* **WRITTEN TASK**
Go through the data and copy every line exactly, but not the images.

* **MATERIAL**
- - -

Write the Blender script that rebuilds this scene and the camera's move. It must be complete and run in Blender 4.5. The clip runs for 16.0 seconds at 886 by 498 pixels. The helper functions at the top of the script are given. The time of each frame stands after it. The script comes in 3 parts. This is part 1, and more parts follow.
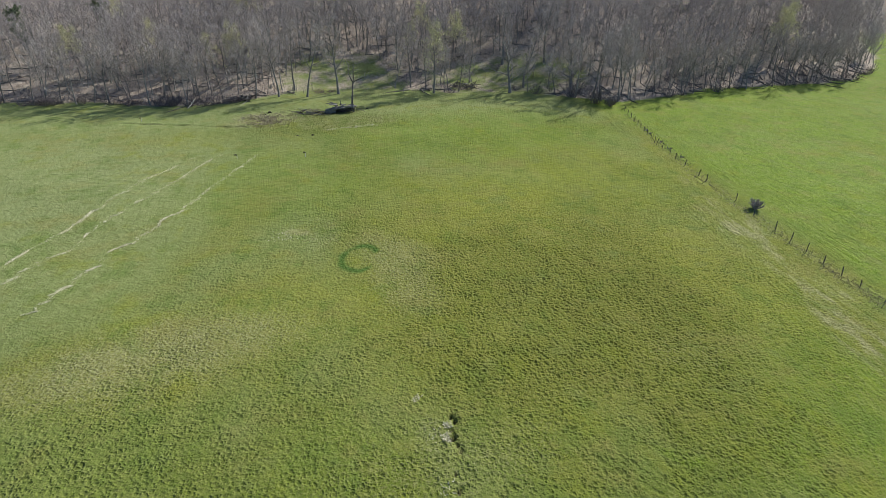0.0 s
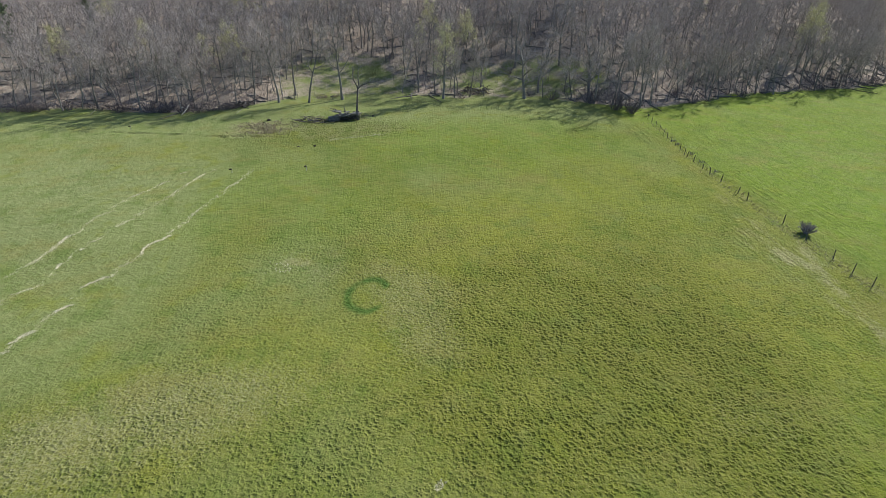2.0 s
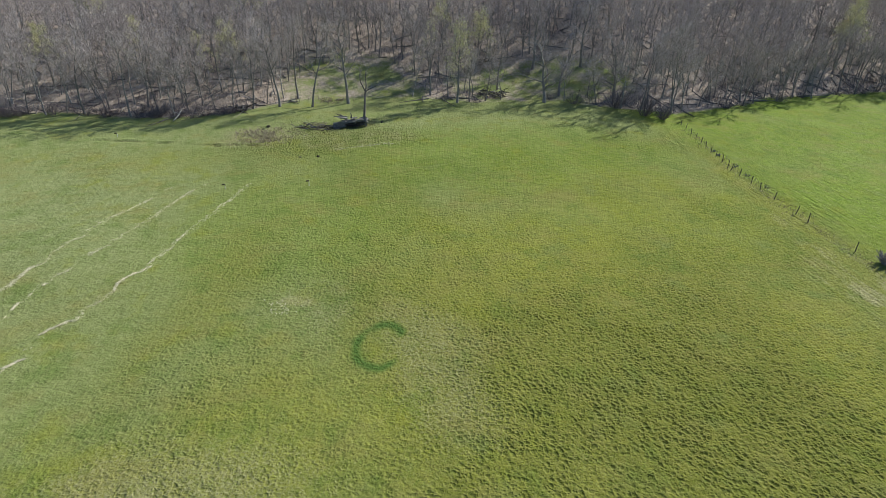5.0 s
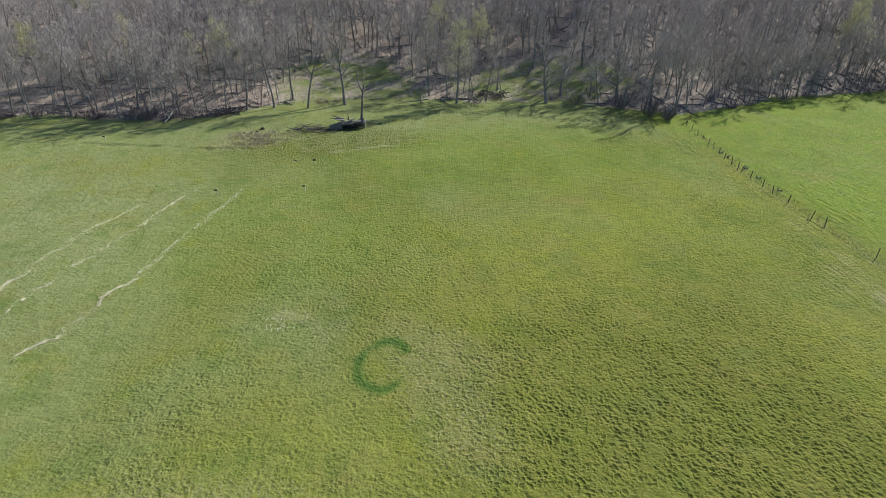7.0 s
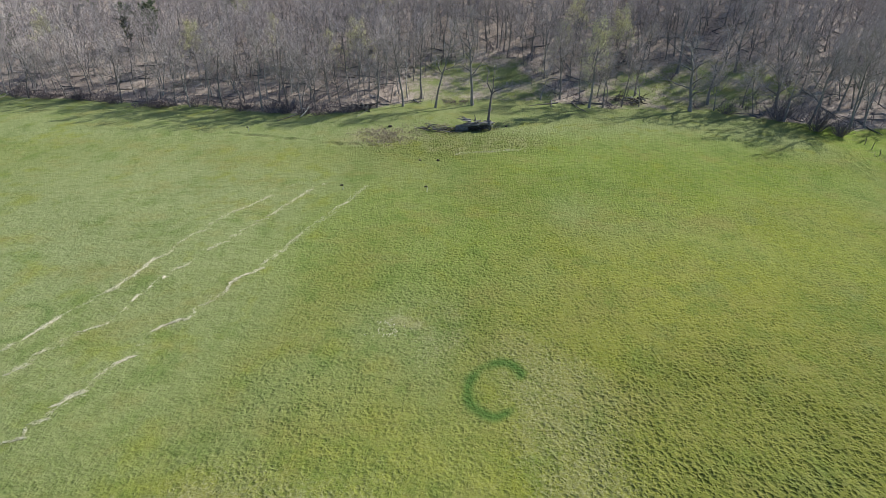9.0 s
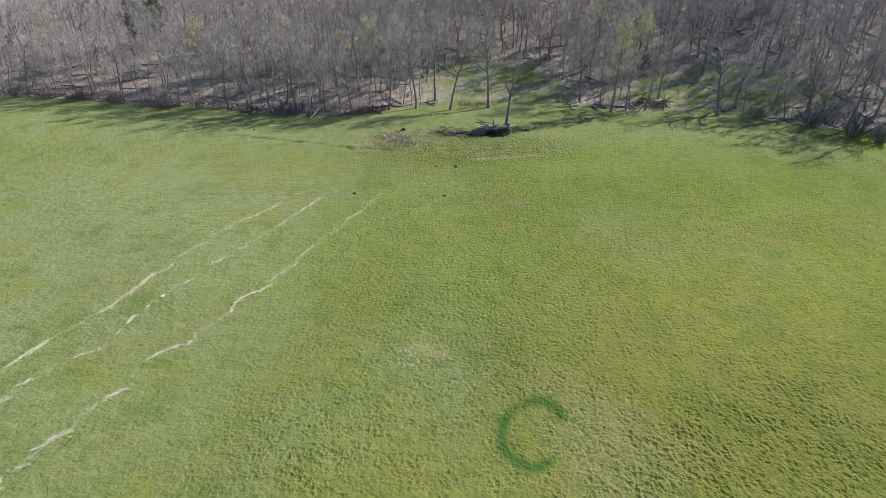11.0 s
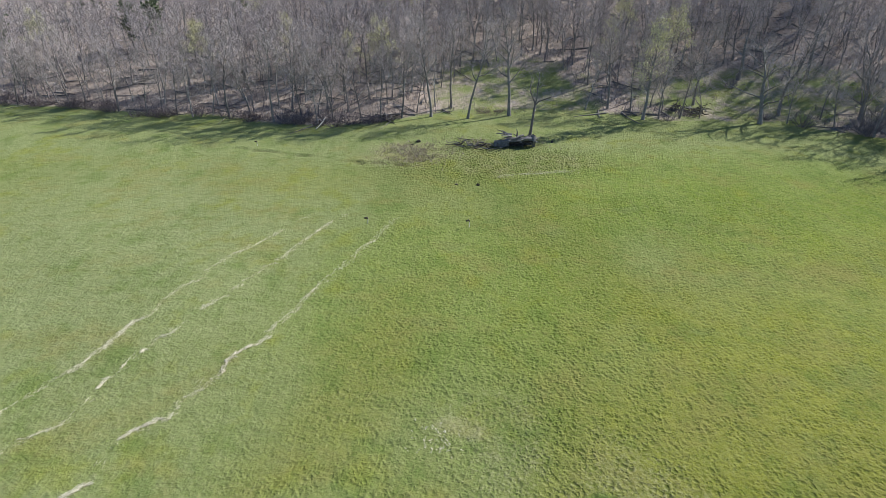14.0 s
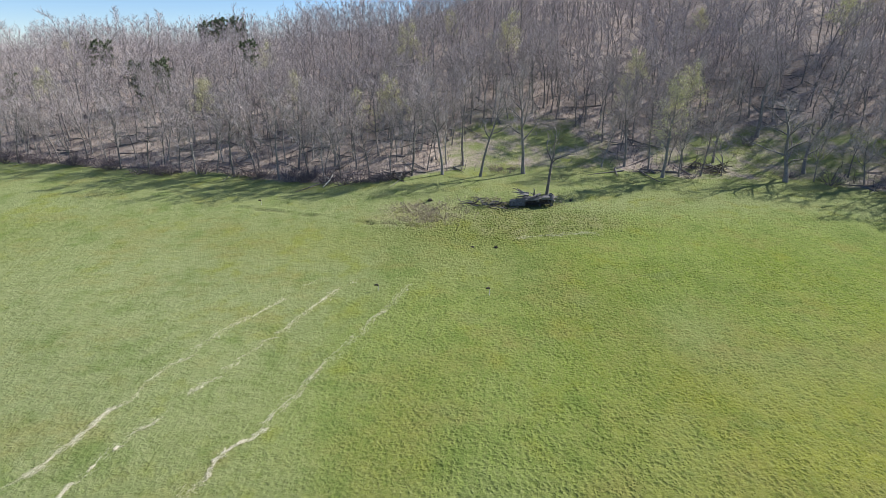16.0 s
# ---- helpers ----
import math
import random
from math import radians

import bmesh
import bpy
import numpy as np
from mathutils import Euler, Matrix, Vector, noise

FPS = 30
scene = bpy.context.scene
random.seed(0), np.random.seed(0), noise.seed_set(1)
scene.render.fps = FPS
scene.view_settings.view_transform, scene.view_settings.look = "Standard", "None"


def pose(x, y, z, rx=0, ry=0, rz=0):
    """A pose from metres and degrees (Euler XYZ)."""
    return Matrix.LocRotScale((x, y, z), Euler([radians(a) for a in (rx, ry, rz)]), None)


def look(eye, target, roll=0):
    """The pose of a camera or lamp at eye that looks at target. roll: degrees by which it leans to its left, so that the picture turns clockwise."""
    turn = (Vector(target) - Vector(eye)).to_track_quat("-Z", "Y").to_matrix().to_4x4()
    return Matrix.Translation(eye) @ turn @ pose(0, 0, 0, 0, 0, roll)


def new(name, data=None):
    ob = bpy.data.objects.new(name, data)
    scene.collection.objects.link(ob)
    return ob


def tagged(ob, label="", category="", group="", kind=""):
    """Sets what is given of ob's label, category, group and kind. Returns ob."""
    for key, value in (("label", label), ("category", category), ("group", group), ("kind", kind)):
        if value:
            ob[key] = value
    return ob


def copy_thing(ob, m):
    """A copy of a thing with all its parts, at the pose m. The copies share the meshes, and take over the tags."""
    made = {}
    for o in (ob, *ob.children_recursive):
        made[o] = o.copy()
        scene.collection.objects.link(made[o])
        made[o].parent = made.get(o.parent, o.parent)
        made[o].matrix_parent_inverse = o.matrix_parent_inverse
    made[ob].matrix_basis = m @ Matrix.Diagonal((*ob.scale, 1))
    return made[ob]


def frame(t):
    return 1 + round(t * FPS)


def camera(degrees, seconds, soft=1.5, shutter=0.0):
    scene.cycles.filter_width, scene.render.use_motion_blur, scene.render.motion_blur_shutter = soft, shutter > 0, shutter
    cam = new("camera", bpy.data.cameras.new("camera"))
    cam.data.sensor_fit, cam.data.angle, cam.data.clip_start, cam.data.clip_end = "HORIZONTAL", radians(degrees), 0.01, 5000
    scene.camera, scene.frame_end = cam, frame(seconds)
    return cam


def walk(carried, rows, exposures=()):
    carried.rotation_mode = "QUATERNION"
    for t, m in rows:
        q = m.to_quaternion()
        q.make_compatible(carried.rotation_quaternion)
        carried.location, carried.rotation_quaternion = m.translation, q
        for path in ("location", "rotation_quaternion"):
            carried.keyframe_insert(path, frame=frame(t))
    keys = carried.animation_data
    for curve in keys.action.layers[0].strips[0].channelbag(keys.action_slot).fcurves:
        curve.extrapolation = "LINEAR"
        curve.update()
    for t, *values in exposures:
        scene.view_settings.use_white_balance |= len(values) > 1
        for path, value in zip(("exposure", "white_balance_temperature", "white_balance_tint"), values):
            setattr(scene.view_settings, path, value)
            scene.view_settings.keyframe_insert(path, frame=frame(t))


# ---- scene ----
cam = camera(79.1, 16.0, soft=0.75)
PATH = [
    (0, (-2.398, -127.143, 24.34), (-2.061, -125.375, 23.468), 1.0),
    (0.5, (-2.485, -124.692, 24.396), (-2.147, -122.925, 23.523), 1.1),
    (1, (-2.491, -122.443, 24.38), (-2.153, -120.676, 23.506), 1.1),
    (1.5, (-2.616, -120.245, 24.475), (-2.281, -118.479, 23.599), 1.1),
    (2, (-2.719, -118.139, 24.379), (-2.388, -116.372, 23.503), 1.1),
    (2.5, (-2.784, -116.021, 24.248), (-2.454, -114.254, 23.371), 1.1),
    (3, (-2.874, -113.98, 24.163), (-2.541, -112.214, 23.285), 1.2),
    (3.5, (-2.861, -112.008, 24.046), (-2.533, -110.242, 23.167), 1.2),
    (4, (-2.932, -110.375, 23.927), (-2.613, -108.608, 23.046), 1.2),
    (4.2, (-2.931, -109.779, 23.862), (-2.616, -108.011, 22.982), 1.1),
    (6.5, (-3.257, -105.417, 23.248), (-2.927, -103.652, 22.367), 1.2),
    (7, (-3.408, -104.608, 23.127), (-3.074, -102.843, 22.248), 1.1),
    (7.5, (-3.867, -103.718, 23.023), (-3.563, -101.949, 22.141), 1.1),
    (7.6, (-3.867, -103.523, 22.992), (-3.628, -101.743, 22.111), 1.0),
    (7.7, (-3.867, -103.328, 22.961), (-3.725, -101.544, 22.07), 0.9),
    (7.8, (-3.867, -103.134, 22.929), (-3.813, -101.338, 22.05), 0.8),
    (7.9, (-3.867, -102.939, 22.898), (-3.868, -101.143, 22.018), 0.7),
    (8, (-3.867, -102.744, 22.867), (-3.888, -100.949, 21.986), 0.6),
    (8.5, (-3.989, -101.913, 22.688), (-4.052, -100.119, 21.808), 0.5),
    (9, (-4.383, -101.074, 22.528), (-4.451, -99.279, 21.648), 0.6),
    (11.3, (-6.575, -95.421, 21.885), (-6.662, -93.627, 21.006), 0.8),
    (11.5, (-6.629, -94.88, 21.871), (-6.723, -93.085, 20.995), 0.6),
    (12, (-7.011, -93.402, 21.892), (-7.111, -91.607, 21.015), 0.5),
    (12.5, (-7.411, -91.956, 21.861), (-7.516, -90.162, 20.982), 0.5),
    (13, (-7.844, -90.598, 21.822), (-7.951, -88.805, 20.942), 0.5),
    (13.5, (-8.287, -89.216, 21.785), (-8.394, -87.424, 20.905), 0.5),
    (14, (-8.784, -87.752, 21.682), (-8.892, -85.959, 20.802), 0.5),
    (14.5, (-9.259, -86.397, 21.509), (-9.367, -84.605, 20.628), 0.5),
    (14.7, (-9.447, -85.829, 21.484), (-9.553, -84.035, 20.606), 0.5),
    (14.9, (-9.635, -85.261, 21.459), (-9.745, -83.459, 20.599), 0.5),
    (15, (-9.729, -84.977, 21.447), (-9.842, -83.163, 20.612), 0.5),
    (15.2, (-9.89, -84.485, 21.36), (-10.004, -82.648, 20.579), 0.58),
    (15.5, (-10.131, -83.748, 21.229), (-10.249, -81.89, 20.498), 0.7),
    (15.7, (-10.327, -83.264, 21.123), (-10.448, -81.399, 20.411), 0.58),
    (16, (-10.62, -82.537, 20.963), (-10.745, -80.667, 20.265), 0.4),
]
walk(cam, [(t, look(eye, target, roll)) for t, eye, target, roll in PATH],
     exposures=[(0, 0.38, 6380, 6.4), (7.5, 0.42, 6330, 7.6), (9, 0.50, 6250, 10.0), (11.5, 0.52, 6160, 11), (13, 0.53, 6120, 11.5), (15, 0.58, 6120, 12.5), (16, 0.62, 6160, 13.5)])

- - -

* **EXPECTED ANSWER**
Write the Blender script that rebuilds this scene and the camera's move. It must be complete and run in Blender 4.5. The clip runs for 16.0 seconds at 886 by 498 pixels. The helper functions at the top of the script are given. The time of each frame stands after it. The script comes in 3 parts. This is part 1, and more parts follow.
0.0 s
2.0 s
5.0 s
7.0 s
9.0 s
11.0 s
14.0 s
16.0 s
# ---- helpers ----
import math
import random
from math import radians

import bmesh
import bpy
import numpy as np
from mathutils import Euler, Matrix, Vector, noise

FPS = 30
scene = bpy.context.scene
random.seed(0), np.random.seed(0), noise.seed_set(1)
scene.render.fps = FPS
scene.view_settings.view_transform, scene.view_settings.look = "Standard", "None"


def pose(x, y, z, rx=0, ry=0, rz=0):
    """A pose from metres and degrees (Euler XYZ)."""
    return Matrix.LocRotScale((x, y, z), Euler([radians(a) for a in (rx, ry, rz)]), None)


def look(eye, target, roll=0):
    """The pose of a camera or lamp at eye that looks at target. roll: degrees by which it leans to its left, so that the picture turns clockwise."""
    turn = (Vector(target) - Vector(eye)).to_track_quat("-Z", "Y").to_matrix().to_4x4()
    return Matrix.Translation(eye) @ turn @ pose(0, 0, 0, 0, 0, roll)


def new(name, data=None):
    ob = bpy.data.objects.new(name, data)
    scene.collection.objects.link(ob)
    return ob


def tagged(ob, label="", category="", group="", kind=""):
    """Sets what is given of ob's label, category, group and kind. Returns ob."""
    for key, value in (("label", label), ("category", category), ("group", group), ("kind", kind)):
        if value:
            ob[key] = value
    return ob


def copy_thing(ob, m):
    """A copy of a thing with all its parts, at the pose m. The copies share the meshes, and take over the tags."""
    made = {}
    for o in (ob, *ob.children_recursive):
        made[o] = o.copy()
        scene.collection.objects.link(made[o])
        made[o].parent = made.get(o.parent, o.parent)
        made[o].matrix_parent_inverse = o.matrix_parent_inverse
    made[ob].matrix_basis = m @ Matrix.Diagonal((*ob.scale, 1))
    return made[ob]


def frame(t):
    return 1 + round(t * FPS)


def camera(degrees, seconds, soft=1.5, shutter=0.0):
    scene.cycles.filter_width, scene.render.use_motion_blur, scene.render.motion_blur_shutter = soft, shutter > 0, shutter
    cam = new("camera", bpy.data.cameras.new("camera"))
    cam.data.sensor_fit, cam.data.angle, cam.data.clip_start, cam.data.clip_end = "HORIZONTAL", radians(degrees), 0.01, 5000
    scene.camera, scene.frame_end = cam, frame(seconds)
    return cam


def walk(carried, rows, exposures=()):
    carried.rotation_mode = "QUATERNION"
    for t, m in rows:
        q = m.to_quaternion()
        q.make_compatible(carried.rotation_quaternion)
        carried.location, carried.rotation_quaternion = m.translation, q
        for path in ("location", "rotation_quaternion"):
            carried.keyframe_insert(path, frame=frame(t))
    keys = carried.animation_data
    for curve in keys.action.layers[0].strips[0].channelbag(keys.action_slot).fcurves:
        curve.extrapolation = "LINEAR"
        curve.update()
    for t, *values in exposures:
        scene.view_settings.use_white_balance |= len(values) > 1
        for path, value in zip(("exposure", "white_balance_temperature", "white_balance_tint"), values):
            setattr(scene.view_settings, path, value)
            scene.view_settings.keyframe_insert(path, frame=frame(t))


# ---- scene ----
cam = camera(79.1, 16.0, soft=0.75)
PATH = [
    (0, (-2.398, -127.143, 24.34), (-2.061, -125.375, 23.468), 1.0),
    (0.5, (-2.485, -124.692, 24.396), (-2.147, -122.925, 23.523), 1.1),
    (1, (-2.491, -122.443, 24.38), (-2.153, -120.676, 23.506), 1.1),
    (1.5, (-2.616, -120.245, 24.475), (-2.281, -118.479, 23.599), 1.1),
    (2, (-2.719, -118.139, 24.379), (-2.388, -116.372, 23.503), 1.1),
    (2.5, (-2.784, -116.021, 24.248), (-2.454, -114.254, 23.371), 1.1),
    (3, (-2.874, -113.98, 24.163), (-2.541, -112.214, 23.285), 1.2),
    (3.5, (-2.861, -112.008, 24.046), (-2.533, -110.242, 23.167), 1.2),
    (4, (-2.932, -110.375, 23.927), (-2.613, -108.608, 23.046), 1.2),
    (4.2, (-2.931, -109.779, 23.862), (-2.616, -108.011, 22.982), 1.1),
    (6.5, (-3.257, -105.417, 23.248), (-2.927, -103.652, 22.367), 1.2),
    (7, (-3.408, -104.608, 23.127), (-3.074, -102.843, 22.248), 1.1),
    (7.5, (-3.867, -103.718, 23.023), (-3.563, -101.949, 22.141), 1.1),
    (7.6, (-3.867, -103.523, 22.992), (-3.628, -101.743, 22.111), 1.0),
    (7.7, (-3.867, -103.328, 22.961), (-3.725, -101.544, 22.07), 0.9),
    (7.8, (-3.867, -103.134, 22.929), (-3.813, -101.338, 22.05), 0.8),
    (7.9, (-3.867, -102.939, 22.898), (-3.868, -101.143, 22.018), 0.7),
    (8, (-3.867, -102.744, 22.867), (-3.888, -100.949, 21.986), 0.6),
    (8.5, (-3.989, -101.913, 22.688), (-4.052, -100.119, 21.808), 0.5),
    (9, (-4.383, -101.074, 22.528), (-4.451, -99.279, 21.648), 0.6),
    (11.3, (-6.575, -95.421, 21.885), (-6.662, -93.627, 21.006), 0.8),
    (11.5, (-6.629, -94.88, 21.871), (-6.723, -93.085, 20.995), 0.6),
    (12, (-7.011, -93.402, 21.892), (-7.111, -91.607, 21.015), 0.5),
    (12.5, (-7.411, -91.956, 21.861), (-7.516, -90.162, 20.982), 0.5),
    (13, (-7.844, -90.598, 21.822), (-7.951, -88.805, 20.942), 0.5),
    (13.5, (-8.287, -89.216, 21.785), (-8.394, -87.424, 20.905), 0.5),
    (14, (-8.784, -87.752, 21.682), (-8.892, -85.959, 20.802), 0.5),
    (14.5, (-9.259, -86.397, 21.509), (-9.367, -84.605, 20.628), 0.5),
    (14.7, (-9.447, -85.829, 21.484), (-9.553, -84.035, 20.606), 0.5),
    (14.9, (-9.635, -85.261, 21.459), (-9.745, -83.459, 20.599), 0.5),
    (15, (-9.729, -84.977, 21.447), (-9.842, -83.163, 20.612), 0.5),
    (15.2, (-9.89, -84.485, 21.36), (-10.004, -82.648, 20.579), 0.58),
    (15.5, (-10.131, -83.748, 21.229), (-10.249, -81.89, 20.498), 0.7),
    (15.7, (-10.327, -83.264, 21.123), (-10.448, -81.399, 20.411), 0.58),
    (16, (-10.62, -82.537, 20.963), (-10.745, -80.667, 20.265), 0.4),
]
walk(cam, [(t, look(eye, target, roll)) for t, eye, target, roll in PATH],
     exposures=[(0, 0.38, 6380, 6.4), (7.5, 0.42, 6330, 7.6), (9, 0.50, 6250, 10.0), (11.5, 0.52, 6160, 11), (13, 0.53, 6120, 11.5), (15, 0.58, 6120, 12.5), (16, 0.62, 6160, 13.5)])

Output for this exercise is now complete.